> Given exercise
Look through the data below and extract, unchanged, the lines from the one that contains "ob = bpy.data.objects.new(name, data)" to the one that contains "radians(degrees), 0.01, 5000", both included.

> Given information

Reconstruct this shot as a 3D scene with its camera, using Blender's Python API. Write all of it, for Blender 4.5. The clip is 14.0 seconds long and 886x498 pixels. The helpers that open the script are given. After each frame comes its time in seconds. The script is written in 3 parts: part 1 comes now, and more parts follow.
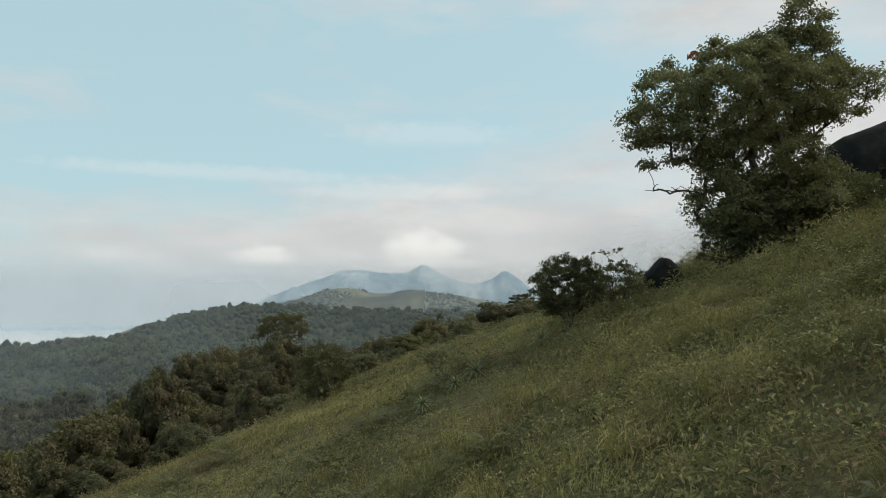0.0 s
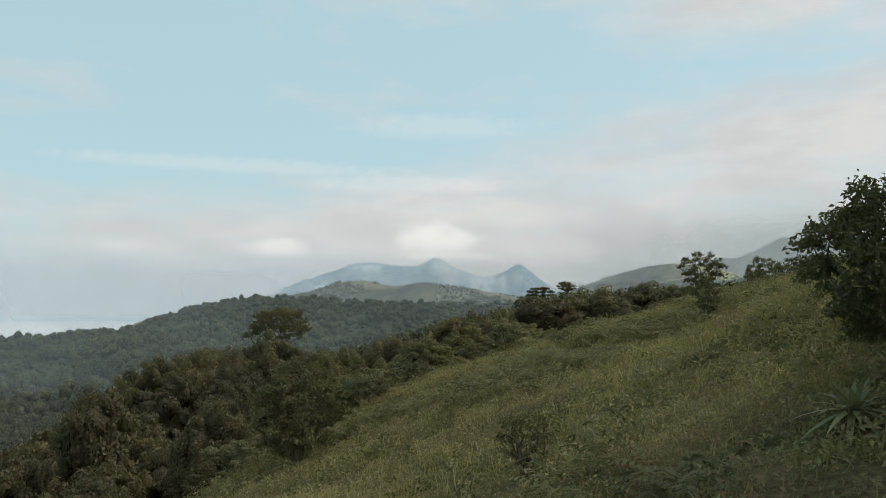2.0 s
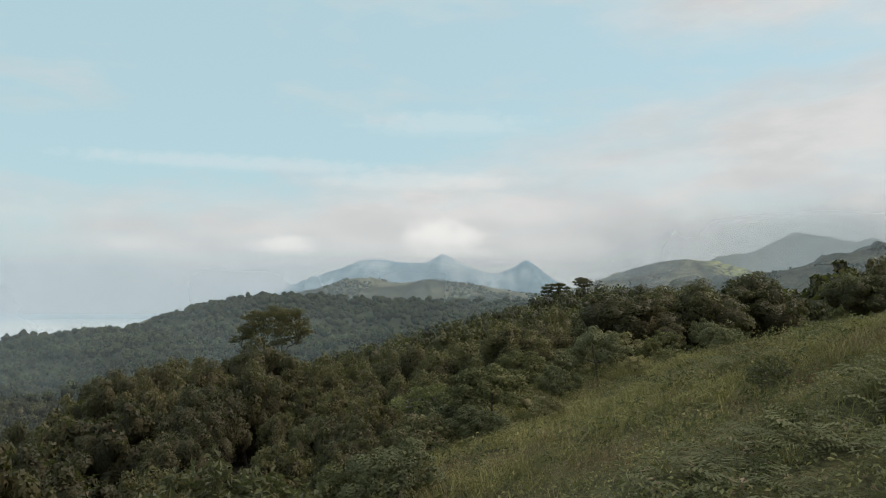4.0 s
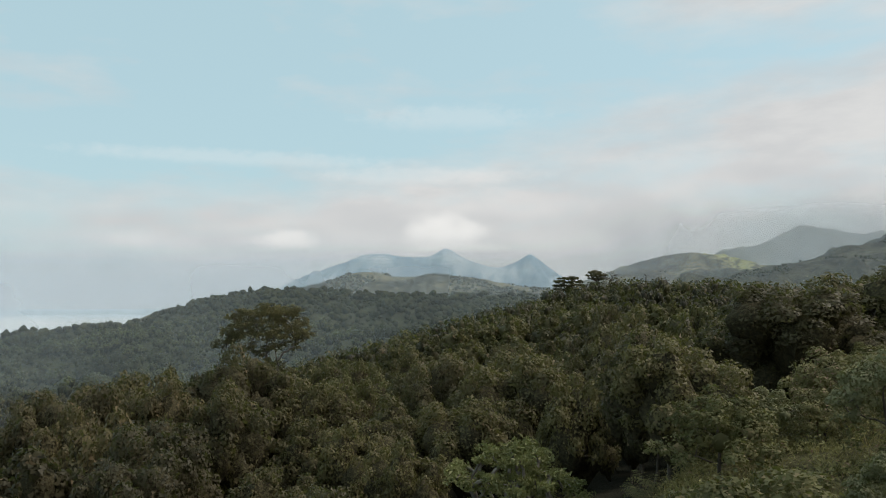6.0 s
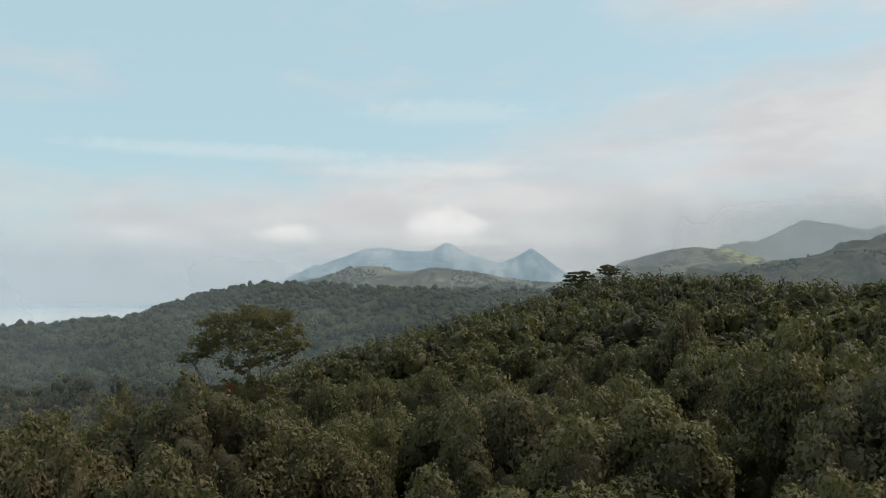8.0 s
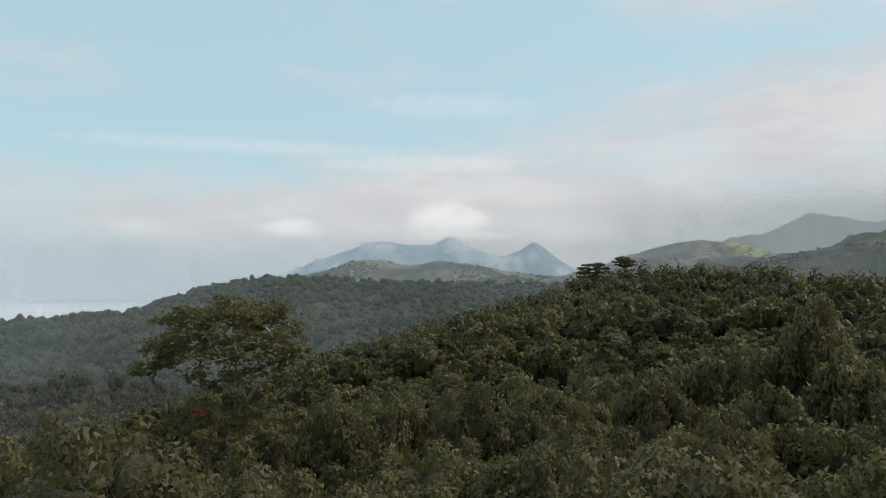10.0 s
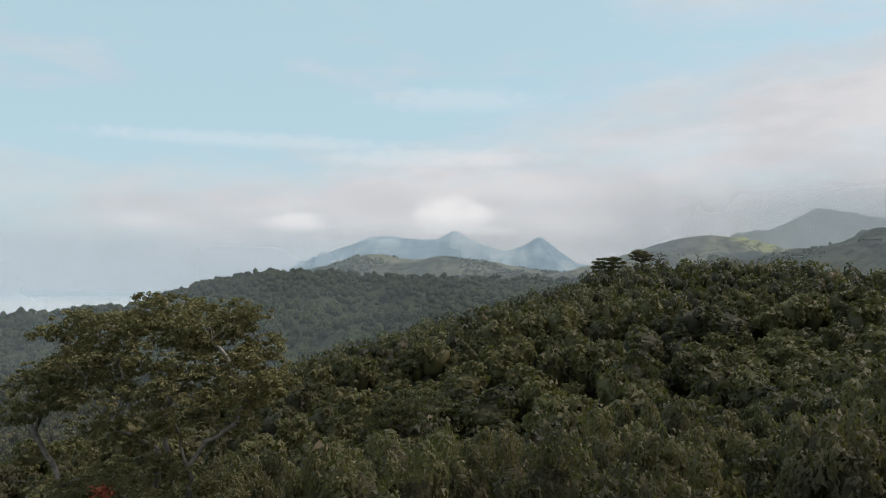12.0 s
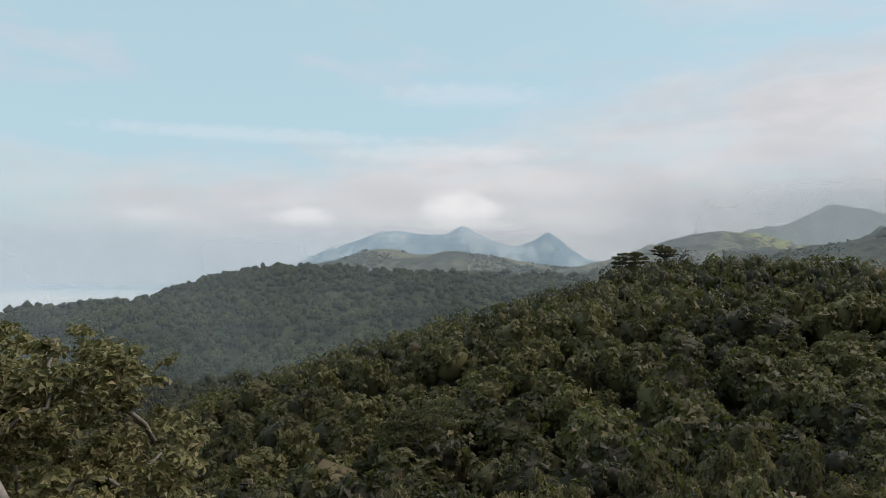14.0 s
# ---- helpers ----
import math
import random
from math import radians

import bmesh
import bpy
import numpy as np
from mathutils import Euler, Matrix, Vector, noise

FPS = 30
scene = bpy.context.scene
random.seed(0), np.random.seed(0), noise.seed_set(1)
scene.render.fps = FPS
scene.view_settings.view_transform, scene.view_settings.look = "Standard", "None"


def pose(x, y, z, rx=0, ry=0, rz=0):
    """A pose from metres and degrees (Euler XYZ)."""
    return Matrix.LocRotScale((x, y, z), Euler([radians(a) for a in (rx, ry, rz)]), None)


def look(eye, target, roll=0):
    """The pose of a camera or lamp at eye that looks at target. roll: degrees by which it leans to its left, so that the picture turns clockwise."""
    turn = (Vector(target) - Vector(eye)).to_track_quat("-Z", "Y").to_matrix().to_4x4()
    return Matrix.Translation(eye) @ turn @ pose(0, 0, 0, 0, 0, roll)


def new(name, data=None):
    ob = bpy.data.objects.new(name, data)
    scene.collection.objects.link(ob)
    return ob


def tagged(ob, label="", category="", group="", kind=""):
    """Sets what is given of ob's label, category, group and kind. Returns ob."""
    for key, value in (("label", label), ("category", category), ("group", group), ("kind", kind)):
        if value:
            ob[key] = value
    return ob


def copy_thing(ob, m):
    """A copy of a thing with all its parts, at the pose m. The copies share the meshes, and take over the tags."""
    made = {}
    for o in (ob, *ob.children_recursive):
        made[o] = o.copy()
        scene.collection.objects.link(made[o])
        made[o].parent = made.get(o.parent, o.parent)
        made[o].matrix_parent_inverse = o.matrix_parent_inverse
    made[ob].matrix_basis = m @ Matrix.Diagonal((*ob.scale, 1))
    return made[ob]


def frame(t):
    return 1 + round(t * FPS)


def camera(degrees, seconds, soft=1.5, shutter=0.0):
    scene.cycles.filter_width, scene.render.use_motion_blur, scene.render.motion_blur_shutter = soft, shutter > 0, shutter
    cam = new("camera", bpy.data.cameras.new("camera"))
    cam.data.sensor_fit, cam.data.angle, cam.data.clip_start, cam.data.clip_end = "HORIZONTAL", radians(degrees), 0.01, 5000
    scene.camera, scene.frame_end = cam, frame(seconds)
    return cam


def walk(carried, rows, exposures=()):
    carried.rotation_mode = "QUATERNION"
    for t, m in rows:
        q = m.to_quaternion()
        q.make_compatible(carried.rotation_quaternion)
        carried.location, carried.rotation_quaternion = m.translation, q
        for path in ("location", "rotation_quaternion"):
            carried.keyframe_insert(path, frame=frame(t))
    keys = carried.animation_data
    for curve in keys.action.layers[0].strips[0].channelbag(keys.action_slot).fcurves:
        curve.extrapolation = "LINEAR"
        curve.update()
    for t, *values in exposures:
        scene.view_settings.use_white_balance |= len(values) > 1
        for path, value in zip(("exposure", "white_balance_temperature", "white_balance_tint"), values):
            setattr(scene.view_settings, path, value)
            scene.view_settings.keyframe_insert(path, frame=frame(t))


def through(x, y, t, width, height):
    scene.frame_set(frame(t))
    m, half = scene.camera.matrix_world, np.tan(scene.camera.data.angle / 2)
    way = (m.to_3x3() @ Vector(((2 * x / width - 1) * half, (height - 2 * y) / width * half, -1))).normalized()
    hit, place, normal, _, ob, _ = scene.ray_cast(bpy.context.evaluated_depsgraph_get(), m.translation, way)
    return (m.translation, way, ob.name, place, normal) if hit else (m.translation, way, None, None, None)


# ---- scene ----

> Task response
    ob = bpy.data.objects.new(name, data)
    scene.collection.objects.link(ob)
    return ob


def tagged(ob, label="", category="", group="", kind=""):
    """Sets what is given of ob's label, category, group and kind. Returns ob."""
    for key, value in (("label", label), ("category", category), ("group", group), ("kind", kind)):
        if value:
            ob[key] = value
    return ob


def copy_thing(ob, m):
    """A copy of a thing with all its parts, at the pose m. The copies share the meshes, and take over the tags."""
    made = {}
    for o in (ob, *ob.children_recursive):
        made[o] = o.copy()
        scene.collection.objects.link(made[o])
        made[o].parent = made.get(o.parent, o.parent)
        made[o].matrix_parent_inverse = o.matrix_parent_inverse
    made[ob].matrix_basis = m @ Matrix.Diagonal((*ob.scale, 1))
    return made[ob]


def frame(t):
    return 1 + round(t * FPS)


def camera(degrees, seconds, soft=1.5, shutter=0.0):
    scene.cycles.filter_width, scene.render.use_motion_blur, scene.render.motion_blur_shutter = soft, shutter > 0, shutter
    cam = new("camera", bpy.data.cameras.new("camera"))
    cam.data.sensor_fit, cam.data.angle, cam.data.clip_start, cam.data.clip_end = "HORIZONTAL", radians(degrees), 0.01, 5000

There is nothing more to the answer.